→ Goal
Leave the pictures out and retype the lines from the beginning through the line with "q = m.to_quaternion()", both ends included.

→ Data extract
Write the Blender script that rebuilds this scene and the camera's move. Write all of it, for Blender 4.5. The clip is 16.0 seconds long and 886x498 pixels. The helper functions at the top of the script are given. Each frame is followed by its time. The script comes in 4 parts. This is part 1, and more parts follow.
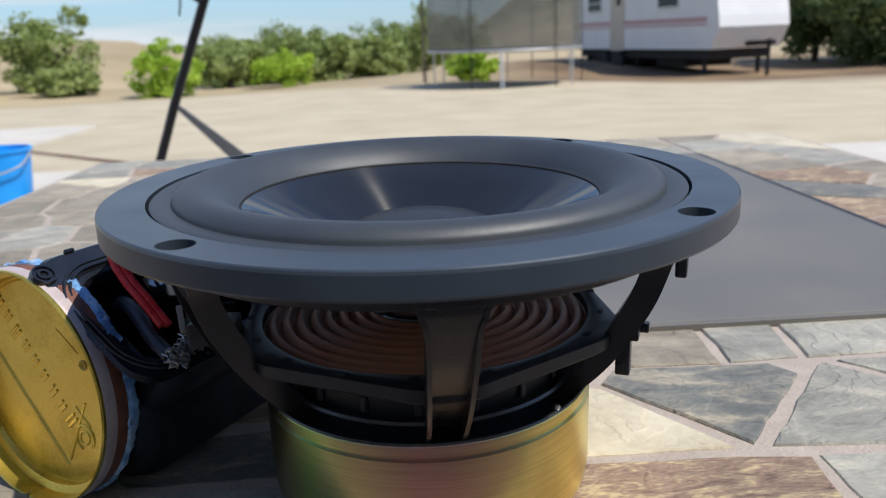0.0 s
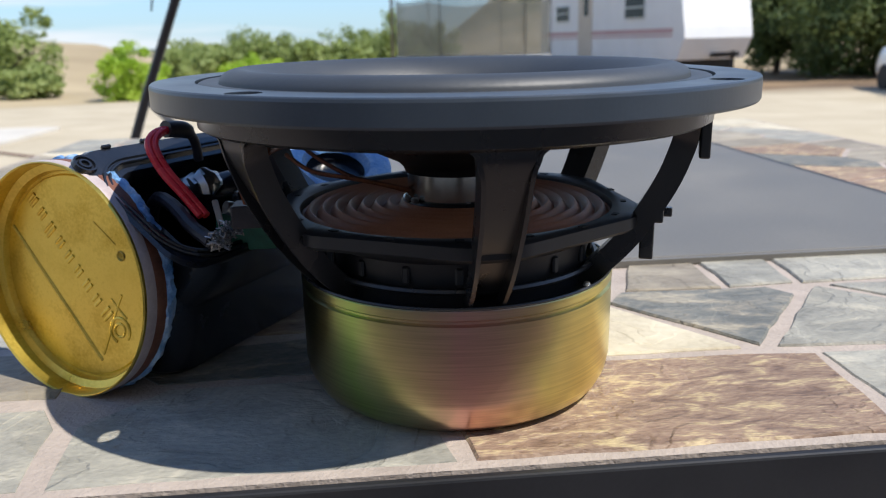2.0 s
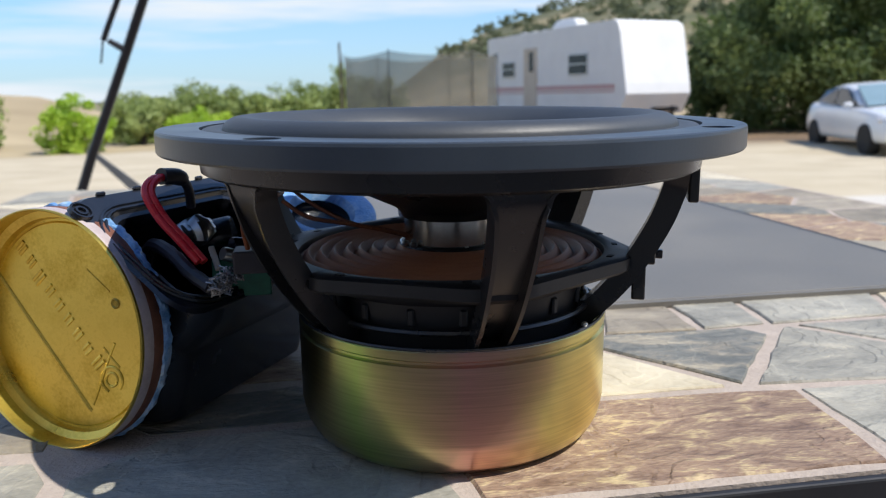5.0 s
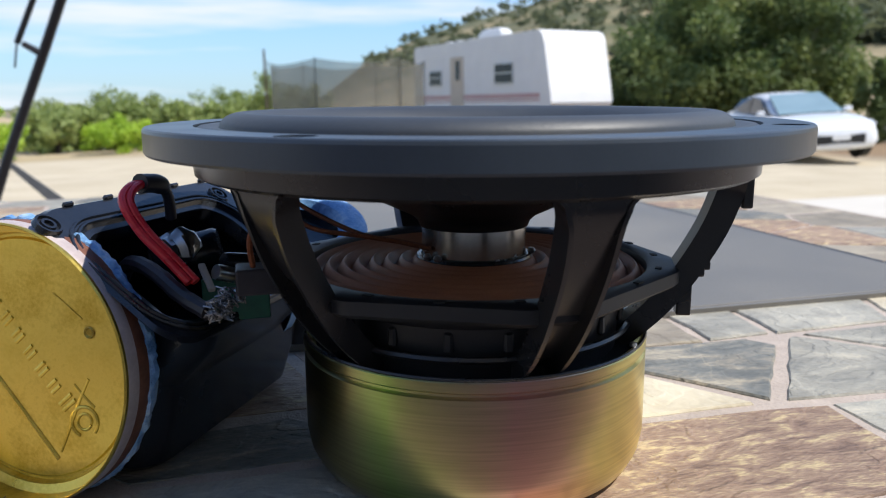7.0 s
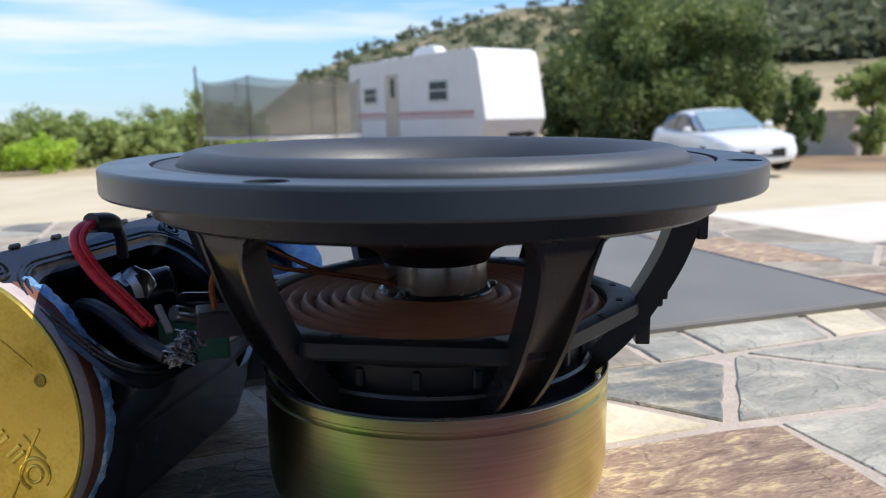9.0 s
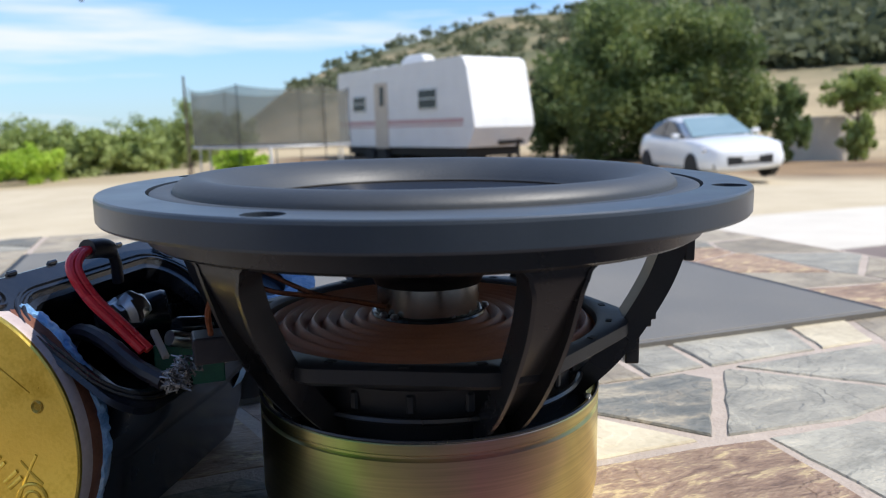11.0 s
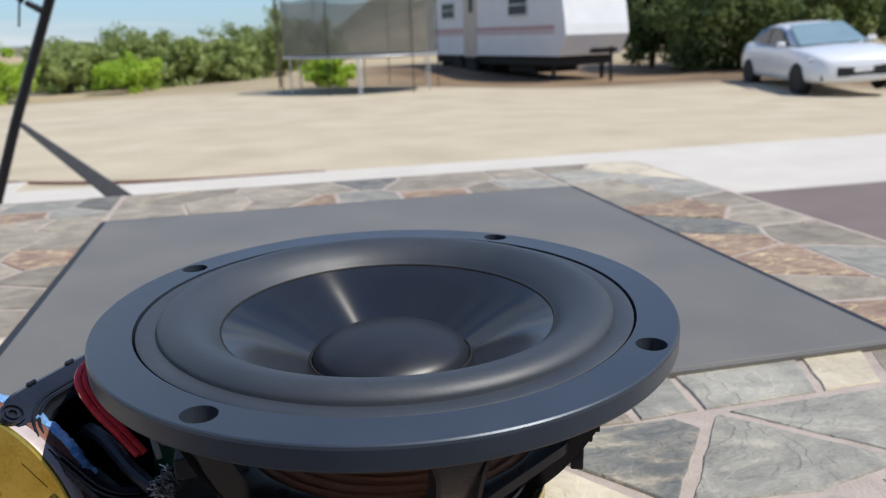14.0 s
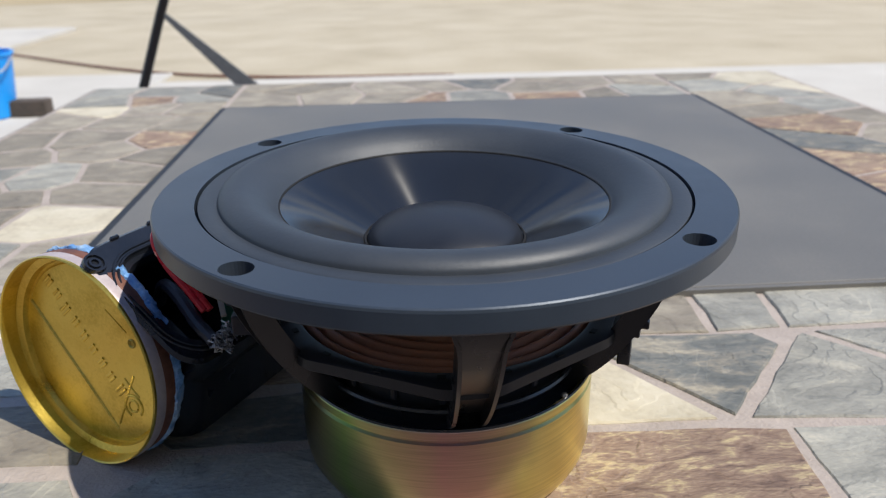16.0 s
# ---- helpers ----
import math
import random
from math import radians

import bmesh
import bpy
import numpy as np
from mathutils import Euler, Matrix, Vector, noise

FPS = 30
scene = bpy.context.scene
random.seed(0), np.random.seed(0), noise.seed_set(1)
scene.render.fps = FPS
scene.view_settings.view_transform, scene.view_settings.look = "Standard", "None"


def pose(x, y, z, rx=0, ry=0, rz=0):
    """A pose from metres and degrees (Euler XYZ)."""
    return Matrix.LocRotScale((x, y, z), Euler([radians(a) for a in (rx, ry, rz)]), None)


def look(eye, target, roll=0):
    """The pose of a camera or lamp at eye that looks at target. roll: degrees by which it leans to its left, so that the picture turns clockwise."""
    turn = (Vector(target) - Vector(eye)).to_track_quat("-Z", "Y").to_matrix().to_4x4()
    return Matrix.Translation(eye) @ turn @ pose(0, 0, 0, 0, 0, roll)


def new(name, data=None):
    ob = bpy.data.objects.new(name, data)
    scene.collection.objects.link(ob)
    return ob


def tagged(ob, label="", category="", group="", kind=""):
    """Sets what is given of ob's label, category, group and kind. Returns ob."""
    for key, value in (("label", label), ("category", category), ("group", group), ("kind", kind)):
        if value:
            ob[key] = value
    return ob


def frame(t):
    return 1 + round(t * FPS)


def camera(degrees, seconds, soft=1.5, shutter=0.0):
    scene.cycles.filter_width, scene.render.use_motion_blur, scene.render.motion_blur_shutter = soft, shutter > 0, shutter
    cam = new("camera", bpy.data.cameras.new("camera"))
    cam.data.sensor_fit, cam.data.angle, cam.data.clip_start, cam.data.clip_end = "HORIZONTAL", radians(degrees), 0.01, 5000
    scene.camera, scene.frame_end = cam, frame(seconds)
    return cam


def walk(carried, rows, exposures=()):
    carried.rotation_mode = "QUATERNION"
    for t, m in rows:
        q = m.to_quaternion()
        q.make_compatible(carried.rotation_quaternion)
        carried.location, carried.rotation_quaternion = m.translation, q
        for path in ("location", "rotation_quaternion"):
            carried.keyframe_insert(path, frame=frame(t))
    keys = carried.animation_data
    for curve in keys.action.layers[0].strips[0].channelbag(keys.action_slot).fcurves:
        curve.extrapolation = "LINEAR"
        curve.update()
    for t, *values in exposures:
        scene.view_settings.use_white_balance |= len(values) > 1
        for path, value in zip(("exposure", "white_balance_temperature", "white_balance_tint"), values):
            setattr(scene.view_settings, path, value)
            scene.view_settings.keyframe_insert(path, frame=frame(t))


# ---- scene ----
cam = camera(59.2, 16.0, soft=1.1)
PATH = [
    (0, (-0.002, -0.219, 0.885), (0.083, 1.707, 0.354), -2.3),
    (0.5, (-0.011, -0.219, 0.879), (0.102, 1.708, 0.358), -2.2),
    (1, (-0.02, -0.242, 0.875), (0.106, 1.686, 0.359), -2.1),
    (1.5, (-0.026, -0.242, 0.859), (0.119, 1.684, 0.341), -1.7),
    (2, (-0.023, -0.236, 0.855), (0.145, 1.689, 0.341), -1.4),
    (2.5, (-0.023, -0.24, 0.856), (0.176, 1.687, 0.36), -1.1),
    (3, (-0.025, -0.243, 0.858), (0.199, 1.688, 0.386), -0.9),
    (3.5, (-0.026, -0.242, 0.86), (0.216, 1.694, 0.417), -0.9),
    (4, (-0.03, -0.24, 0.858), (0.23, 1.7, 0.447), -1.0),
    (4.5, (-0.033, -0.24, 0.856), (0.243, 1.701, 0.46), -1.1),
    (5, (-0.038, -0.239, 0.854), (0.264, 1.7, 0.466), -1.1),
    (7.5, (-0.063, -0.205, 0.851), (0.469, 1.688, 0.486), -0.8),
    (8, (-0.065, -0.208, 0.854), (0.512, 1.674, 0.497), -0.8),
    (8.5, (-0.067, -0.207, 0.855), (0.544, 1.665, 0.51), -1.0),
    (9, (-0.066, -0.205, 0.856), (0.572, 1.661, 0.524), -1.1),
    (9.5, (-0.066, -0.206, 0.858), (0.59, 1.655, 0.532), -1.1),
    (12, (-0.068, -0.21, 0.861), (0.594, 1.652, 0.552), -1.5),
    (12.5, (-0.066, -0.215, 0.867), (0.585, 1.65, 0.552), -1.6),
    (13, (-0.047, -0.218, 0.893), (0.582, 1.632, 0.468), -1.6),
    (13.5, (-0.036, -0.222, 0.912), (0.519, 1.64, 0.436), -1.7),
    (14, (-0.032, -0.224, 0.924), (0.4, 1.655, 0.391), -1.7),
    (14.5, (-0.028, -0.231, 0.922), (0.207, 1.65, 0.284), -1.8),
    (15, (-0.021, -0.228, 0.918), (0.16, 1.624, 0.183), -1.2),
    (15.5, (-0.013, -0.223, 0.913), (0.129, 1.625, 0.161), -1.2),
    (16, (-0.012, -0.229, 0.916), (0.095, 1.623, 0.169), -1.0),
]
walk(cam, [(t, look(eye, target, roll)) for t, eye, target, roll in PATH],
     exposures=[(0.0, 0.08), (1.5, 0.27), (2.5, 0.34), (3.5, 0.29), (5.0, 0.27), (8.5, 0.39), (12.5, 0.26), (14.0, 0.02), (16.0, 0.06)])
cam.data.dof.use_dof = True
cam.data.dof.focus_distance = 0.21
cam.data.dof.aperture_fstop = 25.0

# ---- world, sun, exposure ----
SUN = Vector((0.46, -0.29, 0.84)).normalized()
world = bpy.data.worlds.new("sky")
scene.world = world
world.use_nodes = True
wn, wl = world.node_tree.nodes, world.node_tree.links
wn.clear()
w_out = wn.new("ShaderNodeOutputWorld")
w_bg = wn.new("ShaderNodeBackground")
w_sky = wn.new("ShaderNodeTexSky")
w_sky.sky_type = "NISHITA"
w_sky.sun_disc = False
w_sky.sun_elevation = math.asin(SUN.z)
w_sky.sun_rotation = math.atan2(SUN.x, SUN.y)
w_sky.altitude = 300
w_sky.dust_density = 0.1
w_sky.ozone_density = 2.0
w_co = wn.new("ShaderNodeTexCoord")
w_map = wn.new("ShaderNodeMapping")
w_map.inputs["Scale"].default_value = (0.8, 0.8, 9.0)
w_map.inputs["Rotation"].default_value = (0.0, 0.12, 0.0)
w_map.inputs["Location"].default_value = (0.62, 0.1, 0.35)
w_no = wn.new("ShaderNodeTexNoise")
w_no.inputs["Scale"].default_value = 2.1
w_no.inputs["Detail"].default_value = 7.0
w_no.inputs["Roughness"].default_value = 0.52
w_ra = wn.new("ShaderNodeValToRGB")
w_ra.color_ramp.elements[0].position = 0.43
w_ra.color_ramp.elements[1].position = 0.57
w_mix = wn.new("ShaderNodeMix")
w_mix.data_type = "RGBA"
w_mix.inputs["B"].default_value = (4.8, 5.2, 5.6, 1)
wl.new(w_co.outputs["Generated"], w_map.inputs["Vector"])
wl.new(w_map.outputs["Vector"], w_no.inputs["Vector"])
wl.new(w_no.outputs["Fac"], w_ra.inputs["Fac"])
w_sep = wn.new("ShaderNodeSeparateXYZ")
wl.new(w_co.outputs["Generated"], w_sep.inputs["Vector"])
w_high = wn.new("ShaderNodeMapRange")
w_high.inputs["From Min"].default_value, w_high.inputs["From Max"].default_value = 0.25, 0.65
w_high.inputs["To Min"].default_value, w_high.inputs["To Max"].default_value = 1.0, 0.12
wl.new(w_sep.outputs["Z"], w_high.inputs["Value"])
w_thin = wn.new("ShaderNodeMath")
w_thin.operation = "MULTIPLY"
wl.new(w_ra.outputs["Color"], w_thin.inputs[0])
wl.new(w_high.outputs["Result"], w_thin.inputs[1])
wl.new(w_thin.outputs["Value"], w_mix.inputs["Factor"])
w_tint = wn.new("ShaderNodeMix")
w_tint.data_type, w_tint.blend_type = "RGBA", "MULTIPLY"
w_tint.inputs["Factor"].default_value = 1.0
w_tint.inputs["B"].default_value = (0.56, 0.82, 1.09, 1)
wl.new(w_sky.outputs["Color"], w_tint.inputs["A"])
w_low = wn.new("ShaderNodeMapRange")
w_low.inputs["From Min"].default_value, w_low.inputs["From Max"].default_value = 0.0, 0.20
w_low.inputs["To Min"].default_value, w_low.inputs["To Max"].default_value = 0.75, 0.0
wl.new(w_sep.outputs["Z"], w_low.inputs["Value"])
w_haze = wn.new("ShaderNodeMix")
w_haze.data_type = "RGBA"
w_haze.inputs["B"].default_value = (2.7, 3.4, 4.2, 1)
wl.new(w_low.outputs["Result"], w_haze.inputs["Factor"])
wl.new(w_tint.outputs["Result"], w_haze.inputs["A"])
wl.new(w_haze.outputs["Result"], w_mix.inputs["A"])
wl.new(w_mix.outputs["Result"], w_bg.inputs["Color"])
wl.new(w_bg.outputs["Background"], w_out.inputs["Surface"])
w_bg.inputs["Strength"].default_value = 0.145
sun = new("sun", bpy.data.lights.new("sun", "SUN"))
sun.data.energy = 4.6
sun.data.angle = radians(0.53)
sun.data.color = (1.0, 0.945, 0.855)
sun.matrix_world = look(SUN * 20, (0, 0, 0))
scene.view_settings.exposure = 0.0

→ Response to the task
Write the Blender script that rebuilds this scene and the camera's move. Write all of it, for Blender 4.5. The clip is 16.0 seconds long and 886x498 pixels. The helper functions at the top of the script are given. Each frame is followed by its time. The script comes in 4 parts. This is part 1, and more parts follow.
0.0 s
2.0 s
5.0 s
7.0 s
9.0 s
11.0 s
14.0 s
16.0 s
# ---- helpers ----
import math
import random
from math import radians

import bmesh
import bpy
import numpy as np
from mathutils import Euler, Matrix, Vector, noise

FPS = 30
scene = bpy.context.scene
random.seed(0), np.random.seed(0), noise.seed_set(1)
scene.render.fps = FPS
scene.view_settings.view_transform, scene.view_settings.look = "Standard", "None"


def pose(x, y, z, rx=0, ry=0, rz=0):
    """A pose from metres and degrees (Euler XYZ)."""
    return Matrix.LocRotScale((x, y, z), Euler([radians(a) for a in (rx, ry, rz)]), None)


def look(eye, target, roll=0):
    """The pose of a camera or lamp at eye that looks at target. roll: degrees by which it leans to its left, so that the picture turns clockwise."""
    turn = (Vector(target) - Vector(eye)).to_track_quat("-Z", "Y").to_matrix().to_4x4()
    return Matrix.Translation(eye) @ turn @ pose(0, 0, 0, 0, 0, roll)


def new(name, data=None):
    ob = bpy.data.objects.new(name, data)
    scene.collection.objects.link(ob)
    return ob


def tagged(ob, label="", category="", group="", kind=""):
    """Sets what is given of ob's label, category, group and kind. Returns ob."""
    for key, value in (("label", label), ("category", category), ("group", group), ("kind", kind)):
        if value:
            ob[key] = value
    return ob


def frame(t):
    return 1 + round(t * FPS)


def camera(degrees, seconds, soft=1.5, shutter=0.0):
    scene.cycles.filter_width, scene.render.use_motion_blur, scene.render.motion_blur_shutter = soft, shutter > 0, shutter
    cam = new("camera", bpy.data.cameras.new("camera"))
    cam.data.sensor_fit, cam.data.angle, cam.data.clip_start, cam.data.clip_end = "HORIZONTAL", radians(degrees), 0.01, 5000
    scene.camera, scene.frame_end = cam, frame(seconds)
    return cam


def walk(carried, rows, exposures=()):
    carried.rotation_mode = "QUATERNION"
    for t, m in rows:
        q = m.to_quaternion()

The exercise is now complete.